All the best wishes for you on your birthday, Sharifah. Expect changes everyday. Because changes are the constant thing in life you'll encounter. You can never say no. Face them with a great head on your shoulders, and with a good heart too.

Sunday, January 3, 2010

First post for 2010

I'm 3 days late to welcome 2010. We're in January again! Time sure does fly fast.

Whenever the new year arrives, people will surely think about their resolution. Actually, unlike 2008 where I had hard targets for my resolution (and achieved them all! I was really happy :D), I had none for 2009, and I am actually thinking hard of what kind of achievement I want to accomplish in 2010. Put aside personal targets like getting married, going for honeymoons and stuff (it's not for public to know anyway), I am hoping that my new year's resolution could somehow contribute to a better well-being of the environment. Although my contribution may be at the smallest of the smallest scale (1 out of kerzillions of people around the world!), I am very sure that many friends out there share the same aspiration too.

Among the things I have started to do (to be environmental friendly):
  • I am now using salbutamol inhaler that contains no CFC (I just got to know the type I used before contains CFC!). I was feeling really guilty when I found out about it. Imagine I have been using the inhaler that contains CFC since I was 6!
  • I don't throw away old batteries into the waste bin anymore.

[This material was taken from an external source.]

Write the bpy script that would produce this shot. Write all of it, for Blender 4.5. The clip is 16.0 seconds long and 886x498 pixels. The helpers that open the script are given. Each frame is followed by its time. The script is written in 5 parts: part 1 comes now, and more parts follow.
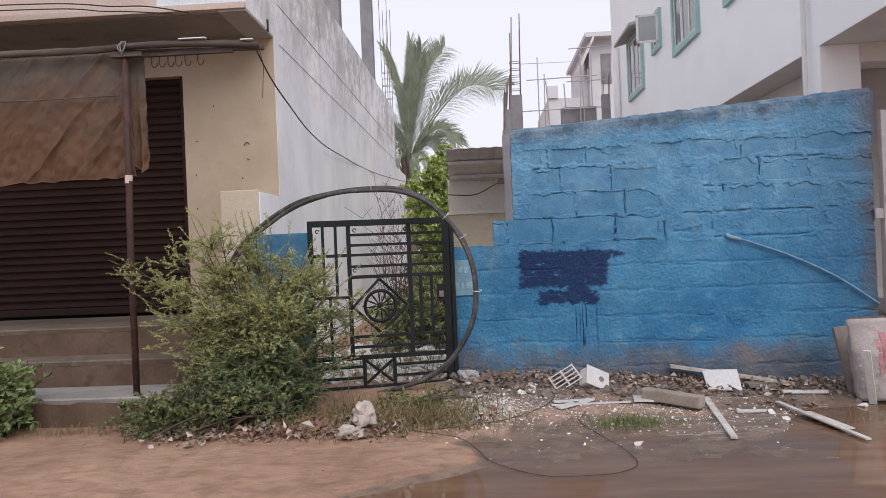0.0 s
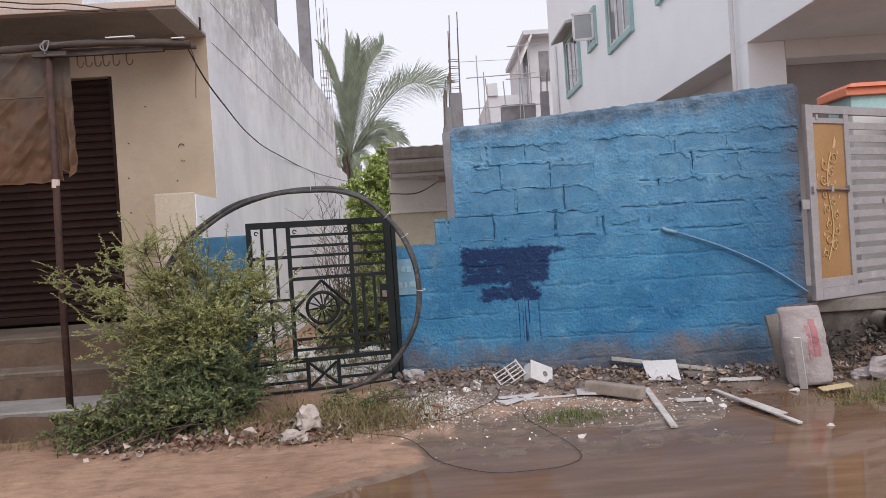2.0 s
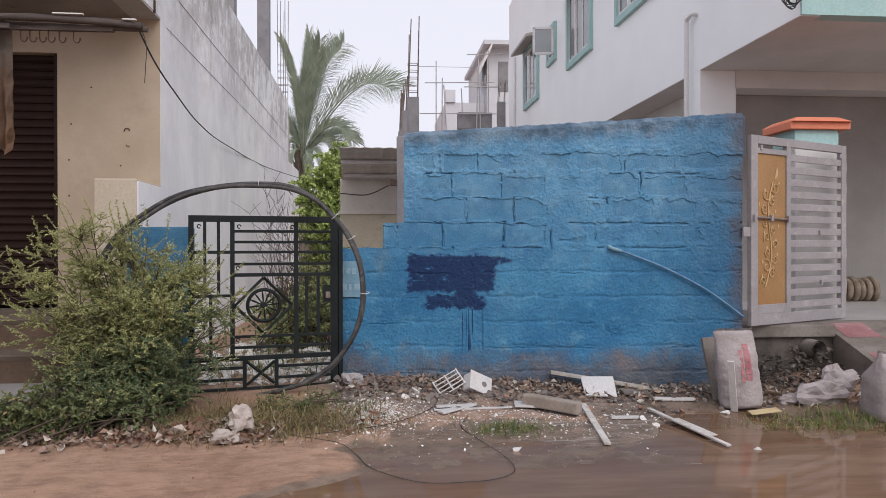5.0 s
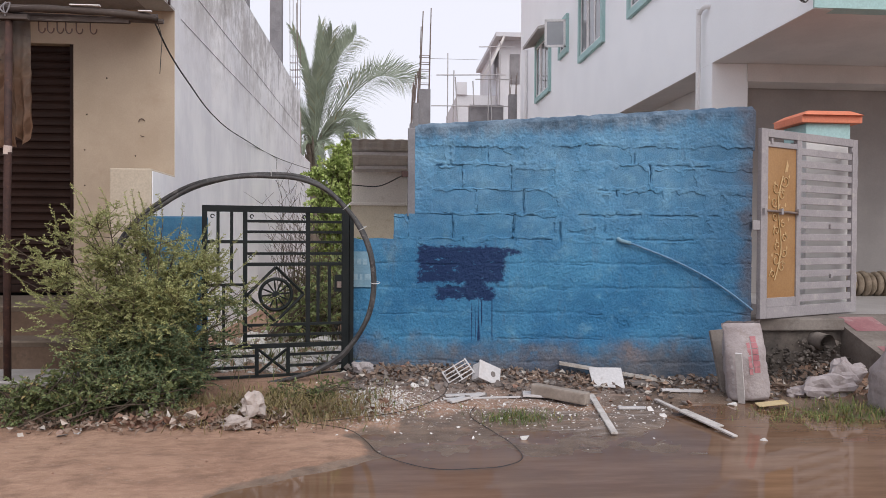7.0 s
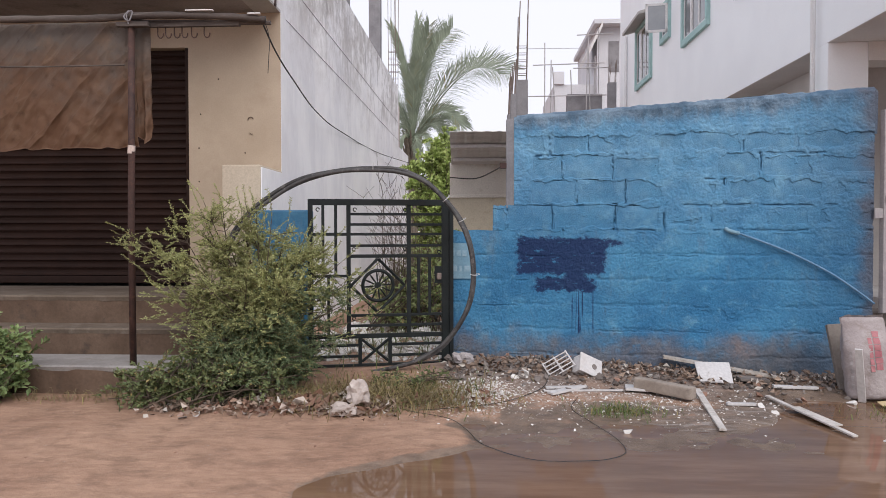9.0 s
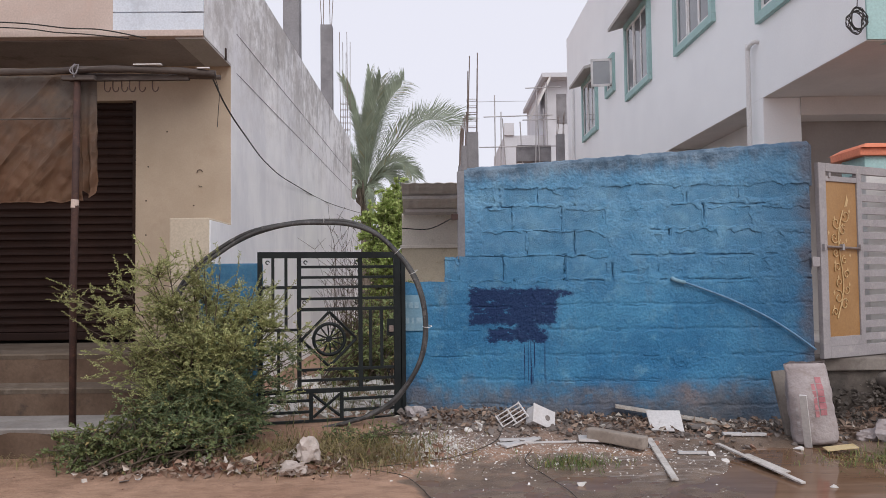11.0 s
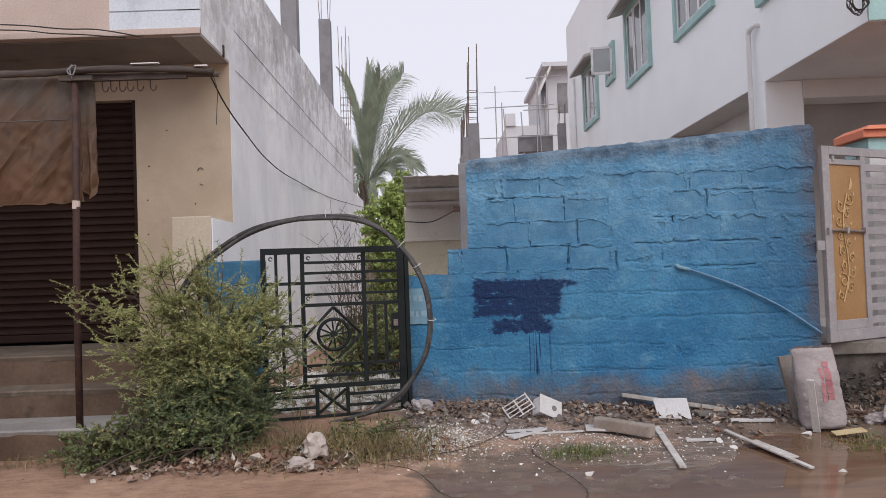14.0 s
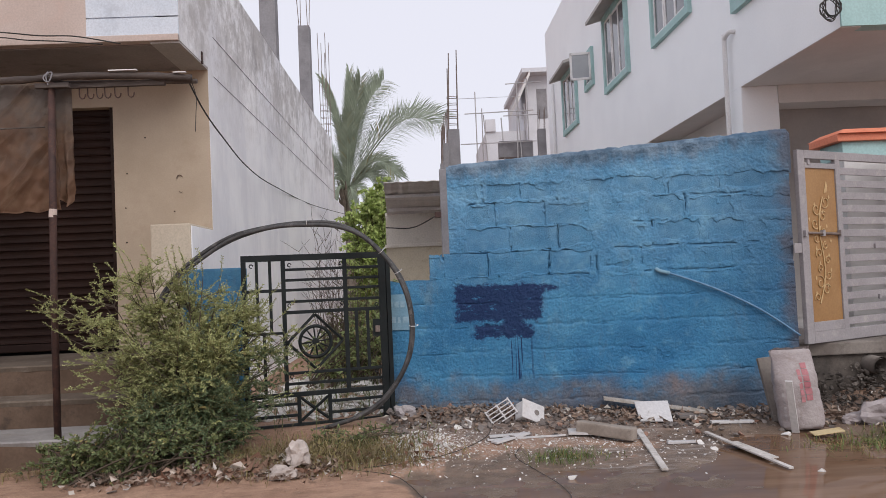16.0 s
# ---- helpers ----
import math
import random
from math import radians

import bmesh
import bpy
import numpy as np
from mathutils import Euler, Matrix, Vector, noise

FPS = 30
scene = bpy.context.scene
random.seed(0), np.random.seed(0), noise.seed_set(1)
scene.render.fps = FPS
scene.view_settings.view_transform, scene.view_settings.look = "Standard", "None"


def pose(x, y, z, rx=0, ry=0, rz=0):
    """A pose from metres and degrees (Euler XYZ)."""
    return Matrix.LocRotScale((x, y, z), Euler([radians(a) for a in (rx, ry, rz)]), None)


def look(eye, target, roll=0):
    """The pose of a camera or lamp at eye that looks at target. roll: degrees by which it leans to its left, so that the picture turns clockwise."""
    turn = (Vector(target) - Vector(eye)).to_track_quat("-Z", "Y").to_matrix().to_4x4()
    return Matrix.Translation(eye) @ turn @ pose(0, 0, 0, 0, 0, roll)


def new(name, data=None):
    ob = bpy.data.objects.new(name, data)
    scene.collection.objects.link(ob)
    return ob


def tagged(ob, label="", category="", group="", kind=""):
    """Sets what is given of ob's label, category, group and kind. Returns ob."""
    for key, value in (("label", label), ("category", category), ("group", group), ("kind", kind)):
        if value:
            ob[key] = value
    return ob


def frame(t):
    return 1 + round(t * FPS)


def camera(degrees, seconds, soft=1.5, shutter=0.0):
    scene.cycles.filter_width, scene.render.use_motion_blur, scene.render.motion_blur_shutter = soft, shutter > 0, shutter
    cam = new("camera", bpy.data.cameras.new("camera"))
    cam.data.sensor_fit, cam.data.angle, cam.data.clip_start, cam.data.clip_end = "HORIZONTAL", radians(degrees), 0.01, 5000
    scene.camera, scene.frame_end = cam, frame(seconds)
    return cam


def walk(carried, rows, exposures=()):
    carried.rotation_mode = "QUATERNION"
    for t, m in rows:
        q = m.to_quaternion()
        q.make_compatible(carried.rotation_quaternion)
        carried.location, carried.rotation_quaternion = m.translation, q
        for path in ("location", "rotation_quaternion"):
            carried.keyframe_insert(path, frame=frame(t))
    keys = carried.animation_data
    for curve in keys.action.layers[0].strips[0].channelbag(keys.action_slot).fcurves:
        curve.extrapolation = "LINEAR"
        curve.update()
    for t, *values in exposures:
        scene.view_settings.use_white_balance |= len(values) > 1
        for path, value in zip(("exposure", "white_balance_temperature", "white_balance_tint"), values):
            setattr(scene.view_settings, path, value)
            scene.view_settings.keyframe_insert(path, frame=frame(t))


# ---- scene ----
cam = camera(61.27, 16.0, soft=0.8)
PATH = [
    (0, pose(-0.020, -0.002, 1.232, 89.973, 2.341, 3.040)),
    (0.5, pose(-0.019, -0.007, 1.239, 90.230, 2.420, 2.596)),
    (1, pose(-0.020, -0.010, 1.239, 90.340, 2.616, 1.422)),
    (1.5, pose(-0.008, 0.003, 1.234, 89.825, 3.158, 0.288)),
    (2, pose(-0.002, 0.015, 1.237, 89.611, 3.642, -1.225)),
    (2.5, pose(-0.001, 0.009, 1.235, 89.321, 3.511, -1.815)),
    (3, pose(-0.001, 0.028, 1.245, 88.847, 2.698, -2.102)),
    (3.5, pose(0.005, 0.058, 1.257, 89.178, 1.340, -3.230)),
    (4, pose(0.007, 0.060, 1.267, 90.107, 0.857, -5.502)),
    (6.5, pose(0.016, 0.003, 1.233, 89.111, -1.034, -4.156)),
    (7, pose(0.009, -0.007, 1.241, 89.211, -0.313, -4.334)),
    (7.5, pose(-0.000, -0.004, 1.243, 89.048, -1.056, -0.962)),
    (8, pose(-0.001, 0.023, 1.235, 87.760, -0.947, 0.019)),
    (8.5, pose(-0.007, 0.017, 1.245, 87.650, -0.161, 1.653)),
    (9, pose(-0.015, -0.023, 1.236, 88.601, 0.070, 3.034)),
    (9.5, pose(-0.021, -0.019, 1.245, 90.015, 0.191, 1.701)),
    (10, pose(-0.014, -0.021, 1.265, 91.049, 0.170, 0.453)),
    (12.5, pose(0.008, -0.025, 1.262, 92.818, 1.020, -0.982)),
    (13, pose(0.009, -0.025, 1.265, 91.783, 1.323, -0.437)),
    (13.5, pose(0.013, -0.020, 1.266, 91.669, 1.600, -0.120)),
    (14, pose(0.013, -0.008, 1.266, 91.716, 1.984, -0.137)),
    (14.5, pose(0.012, -0.011, 1.268, 91.820, 1.929, -0.466)),
    (15, pose(0.014, -0.014, 1.271, 92.000, 2.019, -0.990)),
    (15.5, pose(0.016, -0.012, 1.267, 92.206, 2.435, -1.524)),
    (16, pose(0.012, -0.012, 1.264, 92.110, 2.509, -1.551)),
]
walk(cam, PATH, exposures=[(0.0, 0.29), (1.5, 0.3), (2.5, 0.31), (3.5, 0.28), (4.0, 0.2), (6.5, 0.27), (7.5, 0.32), (8.5, 0.41), (9.5, 0.3), (10.0, 0.2), (12.5, 0.15), (16.0, 0.16)])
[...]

I am collecting them so that I can place them into the batteries recycling bin. I think Dayabumi has one.
  • I try to take the ERL whenever I have to go to and fro KLIA. At least I would feel that I have taken part in the campaign to reduce CO2 emission into the atmosphere. It is a liberating feeling I must say.
Those are the things I start with. I don't really know how to gauge my achievement for this resolution. But I suppose I could constantly ensure that my effort is continuous. Perhaps this is a little late to start the awareness within myself but hey, there is always a point to start :)

Happy new year to my friends, and let's put in endeavor for a better world to live in.